Ambition’s back, big-time
Alan Peter Cayetano’s zombie speakership began, not with a bang, but with a whimper. The breakfast he threw for legislators didn’t seem to be well attended based on a tweeted photo. But his smooth election accomplished demonstrating that the President is well and truly back in the saddle. It marks the end of two years of his public standing having to claw its way back to where it stood during his first and second State of the Nation Address (Sona).
Back in July of last year, the President’s ratings per the Social Weather Stations (SWS) declined 11 points overall, with a 20-point drop in Metro Manila. It was a slide that had begun with the murder of Kian delos Santos in August 2017, and the President’s calling God “stupid” in the month the SWS survey was taken made his ratings sink further. The President reacted to that news with typical self-pity: “I don’t care… It does not interest me at all. Basta ako coast along na lang ako, just traveling along… since I’m not popular anymore, Congress might decide to find a popular one. You want a popular president? Good.”
The removal of his henchman as Speaker in a coup mounted by Rep. Gloria Macapagal Arroyo, with the enthusiastic assistance of the President’s daughter, marked a low point as well in his ability to project paramount status. In Monday’s Sona, he began his address by revealing that survey numbers do matter, expressing gratitude for his numbers bouncing back — they’ve never been better, in fact.
With the return of his popularity comes the return of ambition. In his Sona, the President asked Congress to enact a “rightsizing” law. I wrote about this proposal in January 2017, when Leoncio Evasco Jr. still hadn’t been defeated in the Palace death match between himself and Bong Go. “Rightsizing” was the euphemistic name for a law to grant the President power to reorganize the government, which has only happened five times since 1935. The bill ended up going nowhere as the administration focused its energies on tax, tax, tax. The ambitious agenda being pushed by Evasco on many fronts ended up shipwrecked on the executive issuances Bong Go got the President to sign that methodically stripped Evasco of turf and resources.
Evasco may be history, but at least one of his pet proposals is back on the table. Taking a page from Arroyo, who methodically packed the bureaucracy at the end of her term with her appointees both to reward subordinates and hamstring her successor, the power to reorganize will be a handy one as part of an exit and postpresidency insurance plan. The President let slip a purge as a benefit of reorganization when he complained, referring to a document signed by the defense secretary, “May nakakuha because sa Malacañang, every administration may tao ‘yan diyan. Every administration leaves some of the men because they are appointed on plantilla position.”

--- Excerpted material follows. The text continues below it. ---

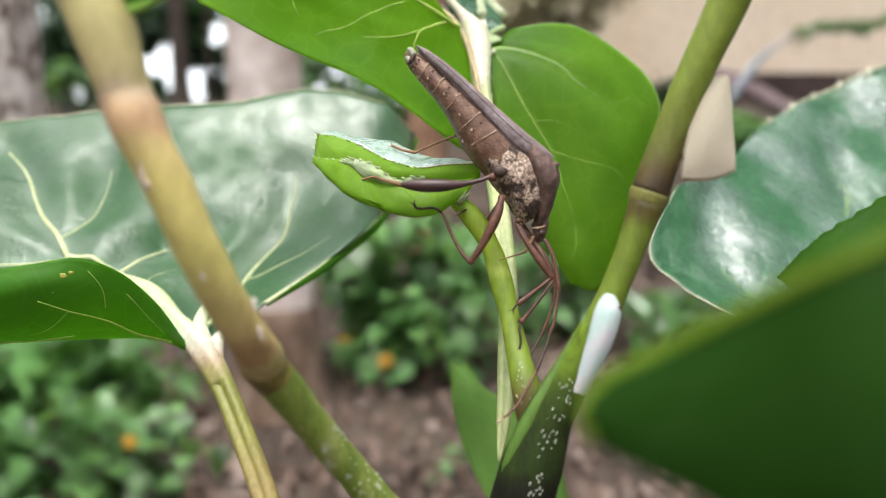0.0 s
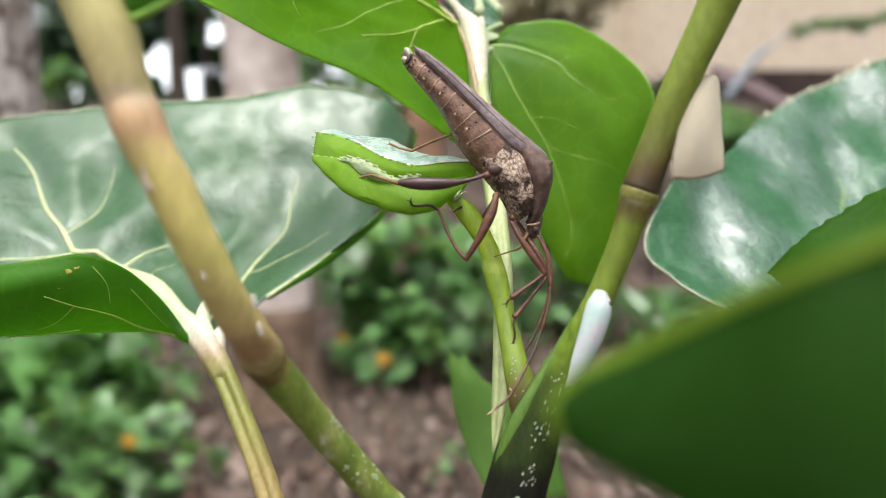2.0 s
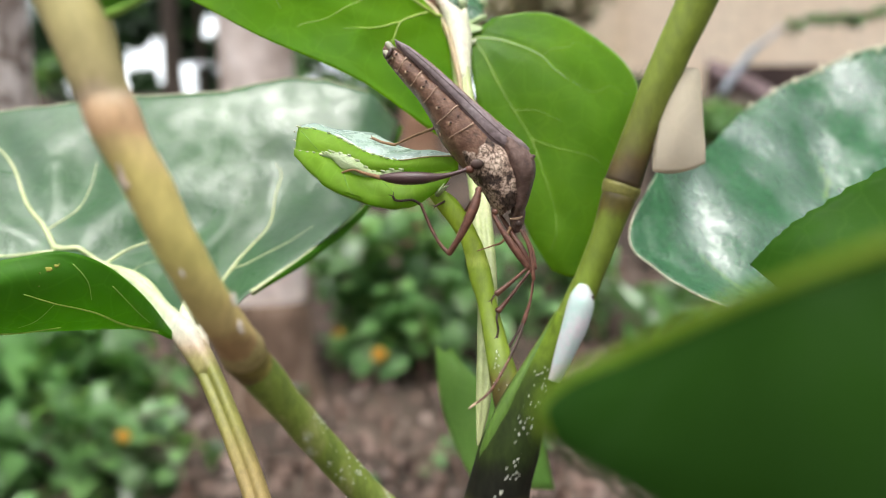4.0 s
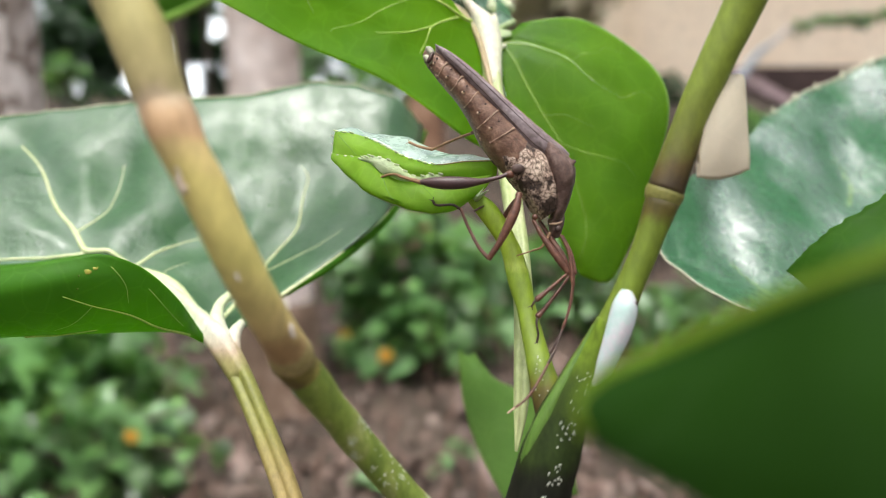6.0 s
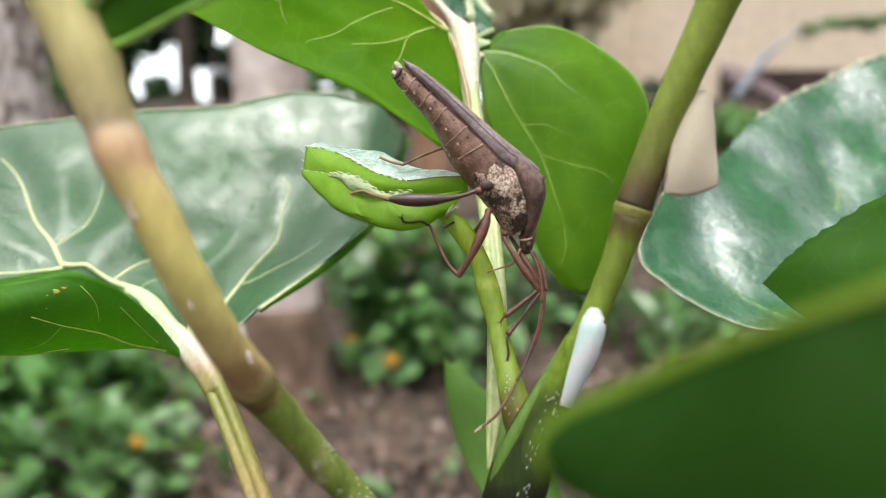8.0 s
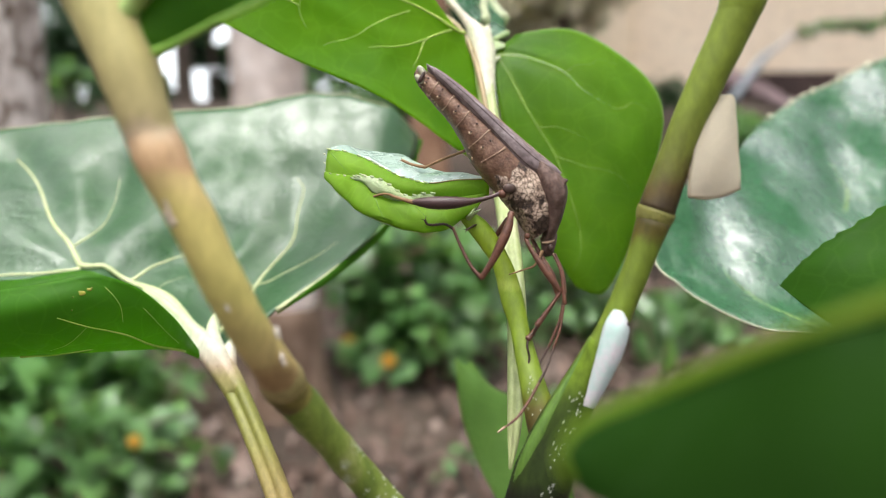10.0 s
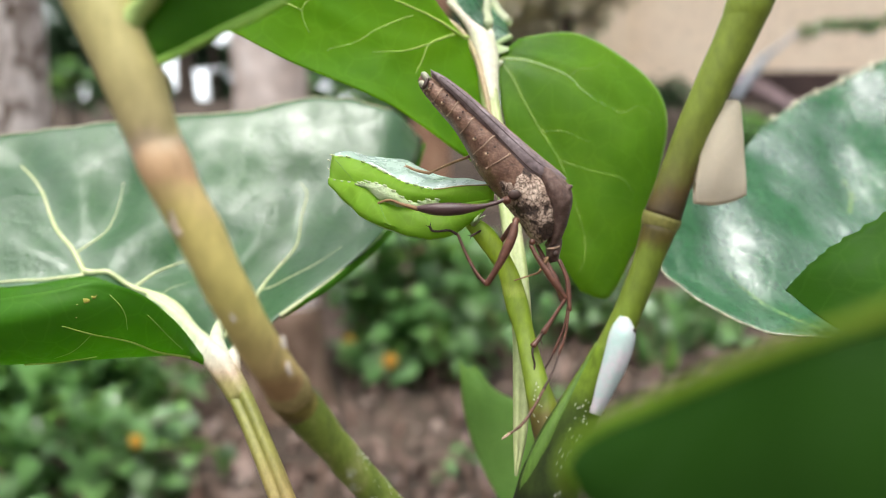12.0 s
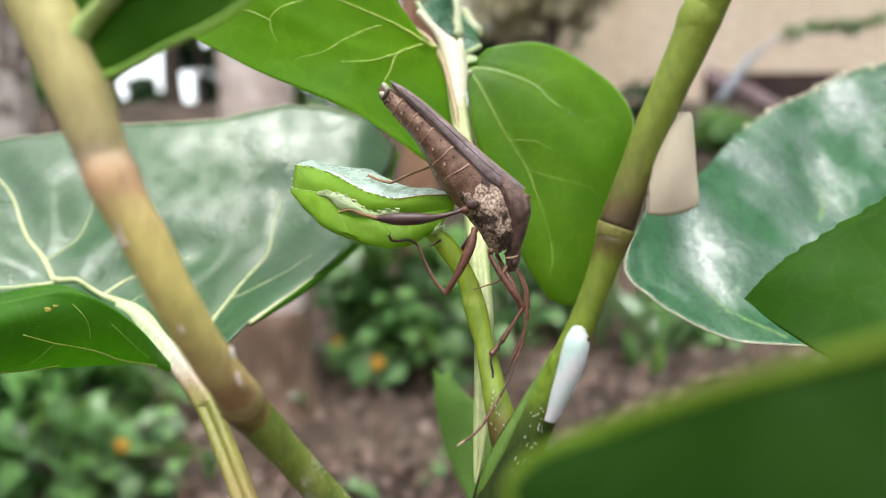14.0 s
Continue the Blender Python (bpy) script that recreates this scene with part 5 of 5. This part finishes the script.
tree((0.79, 8.67, 0.65), (0.0, 0.1), 0.1, 0.08, 4.0, BARK_SMOOTH, "slender pale brown tree by the house", [((0.70, 9.10, 3.09), (0.6, 0.5, 0.3))], 18, 0.13, WOODS_GREY, 120)
tree((-2.71, 9.52, 0.28), (0.0, 0.0), 0.03, 0.02, 5.0, BARK_DARK, "thin dark sapling among the trees", [((-2.7, 9.4, 4.6), (0.5, 0.4, 0.4))], 16, 0.14, None, 60)
foot_of = (-0.55, 2.59, -0.14)
g = height(foot_of[0], foot_of[1]) - 0.05
pale_tree = [o for o in bpy.data.objects if o.name.startswith("tree") and abs(o.location[1] - foot_of[1]) < 0.01][0]
tagged(part_at(pale_tree, "trunk_foot", tube([(foot_of[0] - 0.12 * k, foot_of[1] + 0.35 * k, g + 5.0 * k) for k in (0.0, 0.012, 0.03, 0.05, 0.068, 0.078)], [0.18, 0.165, 0.146, 0.138, 0.134, 0.122], n=24, sides=24, wobble=0.1, seed=2), BARK_BROWN), "brown earth-stained bark at the foot")
bush("bush", (-0.11, 3.01, 0.24), (0.37, 0.3, 0.38), 300, 0.115, BUSH, "leafy green garden bush with orange flowers", 7, [((-0.20, 2.68, 0.13), 0.023), ((-0.35, 2.76, 0.18), 0.017)], 250)
bush("bush", (-1.17, 2.41, 0.01), (0.4, 0.3, 0.36), 250, 0.135, BUSH, "low leafy green garden bush", 8, [], 220)
bush("bush", (-1.87, 2.76, -0.02), (0.35, 0.3, 0.3), 200, 0.075, BUSH, "low leafy green bush", 9, [], 40)
bush("bush", (1.05, 3.48, 0.02), (0.3, 0.3, 0.2), 120, 0.11, BUSH, "broad-leaved green bush low on the earth", 10, [], 30)
bush("bush", (0.5, 3.5, 0.16), (0.32, 0.3, 0.34), 230, 0.11, BUSH, "leafy green bush half hidden behind the stems", 20, [], 50)
bush("bush", (-0.95, 1.98, 0.1), (0.42, 0.16, 0.15), 150, 0.09, BUSH, "low leafy seedlings with one orange flower", 22, [((-0.745, 1.8, 0.215), 0.015)], 80)
bush("bush", (1.42, 9.9, 2.02), (0.5, 0.14, 0.34), 170, 0.1, BUSH, "sparse climber hanging before the house wall", 23, [], 30)
bush("bush", (-3.06, 6.65, 1.28), (0.1, 0.15, 0.1), 40, 0.1, BUSH_LIGHT, "small bright green bush between the trunks", 17, [], 20)
bush("bush", (2.05, 7.7, 1.1), (0.3, 0.3, 0.22), 170, 0.1, WOODS, "dark green bush before the house wall", 24, [], 0)
bush("bush", (2.18, 6.06, 0.82), (0.2, 0.3, 0.16), 110, 0.11, BUSH_LIGHT, "bright green bush under the metal sheet", 11, [], 90)
bush("bush", (-0.97, 7.66, 1.26), (0.9, 0.6, 0.5), 320, 0.15, BUSH, "tall green bush behind the trunks", 12, [], 60)
bush("bush", (-3.66, 8.30, 0.86), (0.6, 0.6, 0.4), 360, 0.14, WOODS, "dark green undergrowth behind the trunks", 13, [], 30)
bush("bush", (-2.93, 8.60, 0.23), (1.2, 0.8, 0.55), 420, 0.15, WOODS, "dark green undergrowth at the wood edge", 14)
bush("bush", (-0.75, 6.42, -0.03), (0.8, 0.6, 0.35), 260, 0.12, WOODS, "dark undergrowth on the bank", 15)


# the garden goes on behind the viewer: a hedge
for k, (x, y, n) in enumerate(((-5.2, -3.4, 400), (-2.6, -4.6, 400), (0.2, -5.0, 400), (2.9, -4.6, 400), (5.4, -3.2, 400), (-6.0, 0.6, 300), (6.4, 0.9, 300))):
    bush("hedge_bush", (x, y, 0.8), (1.5, 0.8, 0.8), n, 0.28, WOODS, "dark green hedge bush", 40 + k)


def far_woods():
    """The dark edge of the woods, with gaps through which the sky shows."""
    rnd = random.Random(21)
    clumps = [((-8.91, 15.47, 2.36), (1.6, 1, 2.2)), ((-6.25, 14.51, 2.66), (0.9, 0.8, 0.8)), ((-5.51, 14.52, 2.70), (0.5, 0.8, 0.7)), ((-4.40, 14.47, 2.46), (0.14, 0.5, 0.7)), ((-3.39, 14.44, 2.27), (0.4, 0.8, 0.35)), ((-4.77, 14.53, 2.80), (1.2, 0.8, 0.35)),
              ((-5.46, 14.20, 0.91), (0.8, 0.8, 0.35)), ((-2.52, 15.47, 2.36), (0.5, 0.8, 1.3)), ((-1.52, 15.51, 2.57), (0.9, 0.8, 1.6)), ((-0.04, 15.47, 2.36), (1.5, 0.8, 1.8)), ((1.44, 14.47, 2.46), (1.4, 0.8, 1.7)), ((2.53, 13.44, 2.36), (0.8, 0.8, 1.5)), ((-3.79, 14.13, 0.52), (1.5, 0.8, 0.4)), ((-4.48, 13.21, 1.05), (0.4, 0.5, 0.22)), ((-5.53, 13.33, 1.73), (0.6, 0.5, 0.8)), ((-3.90, 13.36, 1.89), (0.22, 0.4, 0.13)), ((-3.84, 12.44, 2.42), (0.5, 0.5, 0.3))]
    leaves = []
    for c, h in clumps:
        leaves += foliage(c, h, int(260 * (0.5 + h[0] * h[2])), 0.3, rnd, 0.05)
    for c, h in (((-5.82, 12.30, 1.65), (0.42, 0.4, 0.5)), ((-5.95, 12.22, 1.17), (0.45, 0.4, 0.3)), ((-5.69, 12.38, 2.09), (0.4, 0.4, 0.4)), ((-6.74, 14.32, 1.59), (0.5, 0.5, 0.5)), ((-6.54, 13.20, 1.01), (0.7, 0.5, 0.3)), ((-3.68, 13.27, 1.37), (0.06, 0.3, 0.3)), ((-3.50, 13.34, 1.82), (0.25, 0.3, 0.12)), ((-4.70, 13.41, 2.18), (0.2, 0.3, 0.25)), ((2.85, 13.36, 1.91), (0.5, 0.5, 0.8)), ((-4.02, 13.20, 1.01), (0.5, 0.5, 0.1)), ((-4.72, 13.27, 1.37), (0.14, 0.3, 0.2)), ((-3.48, 13.21, 1.05), (0.25, 0.3, 0.14))):
        leaves += foliage(c, h, 190, 0.2, rnd, 0.05)
    tagged(world_mesh("far_woods", join(*leaves), WOODS), "dark distant woods with gaps of bright sky", "woods", kind="stuff")


far_woods()


def sky_beyond():
    """The bright hazy sky low beyond the woods."""
    m, t, b, out = material("bright_haze")
    glow = add(t, "Emission", Strength=1.6)
    n = add(t, "TexNoise", Scale=0.05, Detail=3.0)
    c = ramp(t, n.outputs["Fac"], [(0.3, (0.85, 0.9, 0.95)), (0.7, (1.0, 1.0, 1.0))])
    t.links.new(c.outputs["Color"], glow.inputs["Color"])
    t.links.new(glow.outputs[0], out.inputs["Surface"])
    verts = [(60 * math.sin(a), 20 + 60 * math.cos(a), z) for a in [radians(k * 4 - 48) for k in range(25)] for z in (-2.0, 14.0)]
    faces = [(2 * k, 2 * k + 2, 2 * k + 3, 2 * k + 1) for k in range(24)]
    tagged(world_mesh("backdrop", (verts, faces), m), "bright hazy overcast sky low beyond the woods", "sky", kind="structure")


sky_beyond()


def sway(ob):
    """The shrub and all on it lean a little in the breeze, about the bug's foothold."""
    pivot = BASE @ pose(*[v / 1000 for v in PIVOT])
    rest = pivot.inverted() @ ob.matrix_world
    walk(ob, [(t, pivot @ pose(0, 0, 0, p, r, w) @ rest) for t, w, p, r in SWAY])


SWAY = [
    (0, -0.000, 0.000, 0.000),
    (0.5, 0.242, 0.101, -0.016),
    (1, 0.005, 0.111, -0.158),
    (1.5, -0.043, 0.451, -0.131),
    (2, -0.374, 0.613, 0.207),
    (2.5, 0.315, 0.876, -0.255),
    (5, 0.000, 0.884, -0.247),
    (5.5, 0.351, 1.287, -0.117),
    (6, 0.219, 0.685, -0.007),
    (6.5, 0.161, 1.025, -0.407),
    (7, 0.298, 1.012, -0.362),
    (7.5, -0.084, 1.122, 0.114),
    (8, 0.543, 1.174, -0.428),
    (10.5, 0.388, 1.426, -0.539),
    (11, 0.464, 1.806, -0.558),
    (11.5, 0.381, 1.300, -0.523),
    (12, 0.391, 1.246, -0.768),
    (12.5, 0.468, 1.736, -0.515),
    (13, 0.547, 2.034, -0.038),
    (13.5, 0.692, 1.470, -0.326),
    (14, 0.144, 1.040, -0.477),
]
PIVOT = (7.1, 105.0, 10.0)
# the near shoot: t, then its tip in millimetres seen from the first eye, and its roll
NEAR_SWAY = [
    (0, 7.23, 41.40, -8.43, 0.13),
    (0.5, 7.28, 42.06, -7.98, 0.76),
    (1, 6.99, 41.44, -8.28, 1.40),
    (1.5, 6.19, 40.88, -8.16, 2.04),
    (2, 5.97, 39.04, -8.66, 2.67),
    (2.5, 7.54, 39.03, -9.33, 3.31),
    (5, 7.09, 40.07, -8.57, 3.57),
    (5.5, 6.64, 40.62, -8.30, 3.37),
    (6, 4.43, 39.28, -8.33, 3.17),
    (6.5, 6.09, 40.41, -7.77, 2.97),
    (7, 6.82, 39.95, -8.40, 2.76),
    (7.5, 5.53, 40.19, -7.81, 3.27),
    (8, 7.03, 40.27, -8.41, 3.78),
    (10.5, 4.70, 39.08, -8.59, 2.47),
    (11, 5.66, 39.66, -8.90, 2.28),
    (11.5, 4.71, 38.68, -9.21, 2.09),
    (12, 4.50, 39.46, -8.25, 1.90),
    (12.5, 4.85, 40.12, -8.43, 1.71),
    (13, 5.47, 40.52, -8.15, 3.86),
    (13.5, 6.68, 39.62, -8.40, 6.01),
    (14, 6.16, 38.44, -8.23, 6.01),
]


def motions():
    for ob in SWAYING:
        sway(ob)
    walk(NEAR_SHOOT, [(t, BASE @ pose(x / 1000, y / 1000, z / 1000, 0, a, 0)) for t, x, y, z, a in NEAR_SWAY])
    knee = NEAR_LEG[1].location.copy()
    for ob in NEAR_LEG[1:]:
        walk(ob, [(t, pose(*knee, 0, a, 0)) for t, a in ((0.0, 0.0), (2.0, 2.0), (5.0, -3.0), (8.0, 0.0), (10.5, -18.0), (14.0, -18.0))])
    hip = FAR_LEG[0].location.copy()
    walk(FAR_LEG[0], [(t, pose(*hip, 0, a, 0)) for t, a in ((0.0, 0.0), (8.0, 0.0), (10.5, 5.0), (14.0, 5.0))])
    far_knee = FAR_LEG[1].location.copy()
    for ob in FAR_LEG[1:]:
        walk(ob, [(t, pose(*far_knee, 0, a, 0)) for t, a in ((0.0, 0.0), (8.0, 0.0), (10.5, -8.0), (14.0, -8.0))])
    root = FEELER.location.copy()
    walk(FEELER, [(t, pose(*root, 0, a, 0)) for t, a in ((0.0, -3.0), (1.0, -2.5), (2.5, -2.0), (5.0, -1.0), (7.5, 0.0), (11.0, 0.5), (14.0, 1.5))])
    root_far = FEELER_FAR.location.copy()
    walk(FEELER_FAR, [(t, pose(*root_far, 0, a, 0)) for t, a in ((0.0, 3.0), (2.5, 1.5), (5.0, 0.5), (8.0, 0.0), (10.5, 5.0), (14.0, 5.0))])


motions()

There is no contradiction between purging the bureaucracy even as you propose to drastically enlarge it by creating new departments, when another ambition that seemed moribund has been emerging from its coma: Charter change. After the Sona, asked why there was no mention of Charter change, the President replied, “It is not the proper time to be discussing it. It’s better left in conferences that are not allowed to be open to the public.”
Asked about federalism, he said, he is still pushing for it, but “there are certain things that I cannot mention now. Federalism is good but there are certain things that you have to be clear.” A draft Constitution exists in the House, hammered into existence by now-former-speaker Arroyo; the Senate could be enticed if separate voting is respected. The existence of a supermajority may even dangle the tasty yet risky possibility of calling for a proper constitutional convention, which could be packed with obliging delegates delivered by the local machines.
Which brings up another Sona proposal of interest: Incumbent officials with terms expiring in May next year would be extended to October 2022. The extension they currently enjoy was useful in the midterms since the “nonpolitical” nature of barangay positions (more fiction than reality, really) makes them a sector that requires the granting of wholesale incentives to work for the success of whatever administration keeps them in place (and that’s nearly all post-Edsa administrations). Keeping incumbents in place is useful for the May 2022 polls, including a possible constitutional plebiscite on or before then.
So, behind closed doors, something ambitious is gestating. The Presidential Communications Operations Office (PCOO) put out an online infographic saying “PCOO is in need of new team members who will be part of a nationwide communications campaign.”